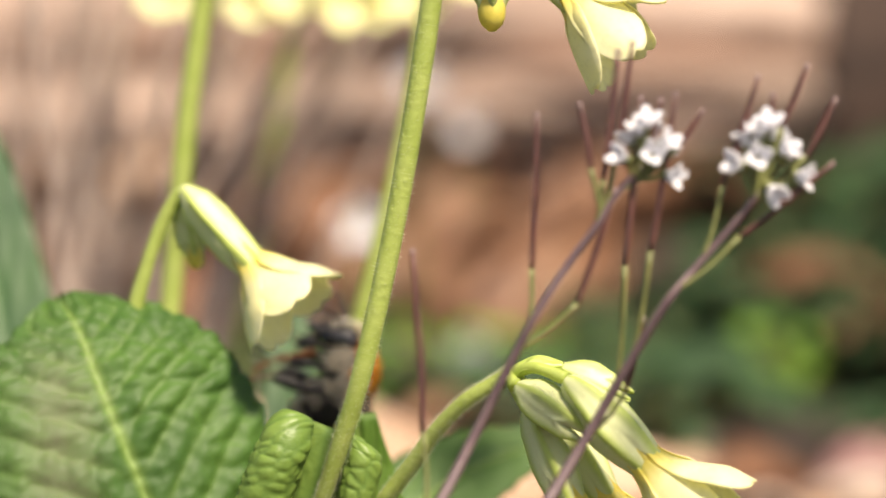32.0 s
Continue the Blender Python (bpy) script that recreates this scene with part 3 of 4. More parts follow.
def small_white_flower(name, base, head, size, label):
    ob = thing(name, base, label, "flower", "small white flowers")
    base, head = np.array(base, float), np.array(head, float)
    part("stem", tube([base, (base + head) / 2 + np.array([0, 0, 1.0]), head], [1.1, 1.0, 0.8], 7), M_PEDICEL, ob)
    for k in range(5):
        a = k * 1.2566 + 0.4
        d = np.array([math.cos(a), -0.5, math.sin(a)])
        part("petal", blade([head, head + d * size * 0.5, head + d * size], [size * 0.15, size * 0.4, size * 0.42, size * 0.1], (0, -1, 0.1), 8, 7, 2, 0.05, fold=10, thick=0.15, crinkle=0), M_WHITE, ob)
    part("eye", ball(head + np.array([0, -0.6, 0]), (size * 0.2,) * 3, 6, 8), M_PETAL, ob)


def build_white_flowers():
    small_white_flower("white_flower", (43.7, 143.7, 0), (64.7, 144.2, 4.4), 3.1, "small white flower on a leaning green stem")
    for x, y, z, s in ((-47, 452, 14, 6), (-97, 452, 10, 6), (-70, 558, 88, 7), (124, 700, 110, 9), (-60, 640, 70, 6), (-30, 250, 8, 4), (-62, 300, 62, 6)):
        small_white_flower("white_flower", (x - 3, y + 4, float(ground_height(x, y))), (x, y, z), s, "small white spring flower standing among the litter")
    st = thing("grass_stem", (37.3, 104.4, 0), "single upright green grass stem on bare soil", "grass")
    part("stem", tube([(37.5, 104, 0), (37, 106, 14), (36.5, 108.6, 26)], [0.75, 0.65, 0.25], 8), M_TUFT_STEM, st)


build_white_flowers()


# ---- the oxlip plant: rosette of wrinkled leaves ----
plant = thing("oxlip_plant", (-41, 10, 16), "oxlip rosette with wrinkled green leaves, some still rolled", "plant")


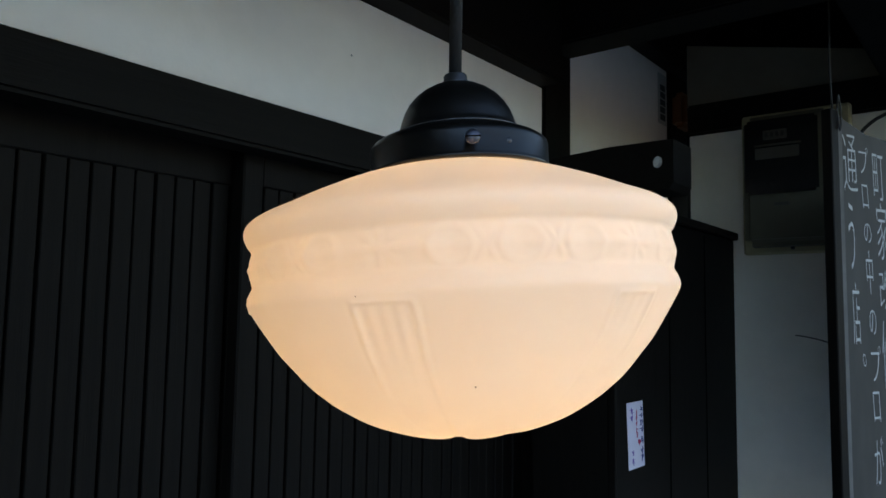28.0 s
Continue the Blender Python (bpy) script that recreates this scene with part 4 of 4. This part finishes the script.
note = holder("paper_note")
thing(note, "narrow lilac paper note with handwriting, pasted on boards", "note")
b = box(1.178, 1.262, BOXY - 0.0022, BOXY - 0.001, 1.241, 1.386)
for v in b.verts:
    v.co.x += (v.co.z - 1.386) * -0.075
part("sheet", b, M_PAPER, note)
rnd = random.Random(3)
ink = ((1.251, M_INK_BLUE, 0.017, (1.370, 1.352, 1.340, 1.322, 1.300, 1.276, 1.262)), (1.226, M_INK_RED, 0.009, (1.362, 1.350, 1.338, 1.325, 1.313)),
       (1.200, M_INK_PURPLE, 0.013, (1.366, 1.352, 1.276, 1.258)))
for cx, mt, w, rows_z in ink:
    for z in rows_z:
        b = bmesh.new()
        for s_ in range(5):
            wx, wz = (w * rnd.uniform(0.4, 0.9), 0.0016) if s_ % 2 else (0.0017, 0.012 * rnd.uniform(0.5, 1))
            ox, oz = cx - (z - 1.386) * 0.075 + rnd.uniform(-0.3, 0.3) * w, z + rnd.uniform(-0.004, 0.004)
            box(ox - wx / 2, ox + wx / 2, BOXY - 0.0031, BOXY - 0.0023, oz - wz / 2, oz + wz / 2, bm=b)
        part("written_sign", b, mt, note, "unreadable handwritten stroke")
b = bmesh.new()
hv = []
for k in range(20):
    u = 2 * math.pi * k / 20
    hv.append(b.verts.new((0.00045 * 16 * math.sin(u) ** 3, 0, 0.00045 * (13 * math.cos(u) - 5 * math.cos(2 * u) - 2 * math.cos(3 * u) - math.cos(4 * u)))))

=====

Leave the pictures out and reproduce each record exactly as written.

32.0 s
Continue the Blender Python (bpy) script that recreates this scene with part 3 of 4. More parts follow.
def small_white_flower(name, base, head, size, label):
    ob = thing(name, base, label, "flower", "small white flowers")
    base, head = np.array(base, float), np.array(head, float)
    part("stem", tube([base, (base + head) / 2 + np.array([0, 0, 1.0]), head], [1.1, 1.0, 0.8], 7), M_PEDICEL, ob)
    for k in range(5):
        a = k * 1.2566 + 0.4
        d = np.array([math.cos(a), -0.5, math.sin(a)])
        part("petal", blade([head, head + d * size * 0.5, head + d * size], [size * 0.15, size * 0.4, size * 0.42, size * 0.1], (0, -1, 0.1), 8, 7, 2, 0.05, fold=10, thick=0.15, crinkle=0), M_WHITE, ob)
    part("eye", ball(head + np.array([0, -0.6, 0]), (size * 0.2,) * 3, 6, 8), M_PETAL, ob)


def build_white_flowers():
    small_white_flower("white_flower", (43.7, 143.7, 0), (64.7, 144.2, 4.4), 3.1, "small white flower on a leaning green stem")
    for x, y, z, s in ((-47, 452, 14, 6), (-97, 452, 10, 6), (-70, 558, 88, 7), (124, 700, 110, 9), (-60, 640, 70, 6), (-30, 250, 8, 4), (-62, 300, 62, 6)):
        small_white_flower("white_flower", (x - 3, y + 4, float(ground_height(x, y))), (x, y, z), s, "small white spring flower standing among the litter")
    st = thing("grass_stem", (37.3, 104.4, 0), "single upright green grass stem on bare soil", "grass")
    part("stem", tube([(37.5, 104, 0), (37, 106, 14), (36.5, 108.6, 26)], [0.75, 0.65, 0.25], 8), M_TUFT_STEM, st)


build_white_flowers()


# ---- the oxlip plant: rosette of wrinkled leaves ----
plant = thing("oxlip_plant", (-41, 10, 16), "oxlip rosette with wrinkled green leaves, some still rolled", "plant")


28.0 s
Continue the Blender Python (bpy) script that recreates this scene with part 4 of 4. This part finishes the script.
note = holder("paper_note")
thing(note, "narrow lilac paper note with handwriting, pasted on boards", "note")
b = box(1.178, 1.262, BOXY - 0.0022, BOXY - 0.001, 1.241, 1.386)
for v in b.verts:
    v.co.x += (v.co.z - 1.386) * -0.075
part("sheet", b, M_PAPER, note)
rnd = random.Random(3)
ink = ((1.251, M_INK_BLUE, 0.017, (1.370, 1.352, 1.340, 1.322, 1.300, 1.276, 1.262)), (1.226, M_INK_RED, 0.009, (1.362, 1.350, 1.338, 1.325, 1.313)),
       (1.200, M_INK_PURPLE, 0.013, (1.366, 1.352, 1.276, 1.258)))
for cx, mt, w, rows_z in ink:
    for z in rows_z:
        b = bmesh.new()
        for s_ in range(5):
            wx, wz = (w * rnd.uniform(0.4, 0.9), 0.0016) if s_ % 2 else (0.0017, 0.012 * rnd.uniform(0.5, 1))
            ox, oz = cx - (z - 1.386) * 0.075 + rnd.uniform(-0.3, 0.3) * w, z + rnd.uniform(-0.004, 0.004)
            box(ox - wx / 2, ox + wx / 2, BOXY - 0.0031, BOXY - 0.0023, oz - wz / 2, oz + wz / 2, bm=b)
        part("written_sign", b, mt, note, "unreadable handwritten stroke")
b = bmesh.new()
hv = []
for k in range(20):
    u = 2 * math.pi * k / 20
    hv.append(b.verts.new((0.00045 * 16 * math.sin(u) ** 3, 0, 0.00045 * (13 * math.cos(u) - 5 * math.cos(2 * u) - 2 * math.cos(3 * u) - math.cos(4 * u)))))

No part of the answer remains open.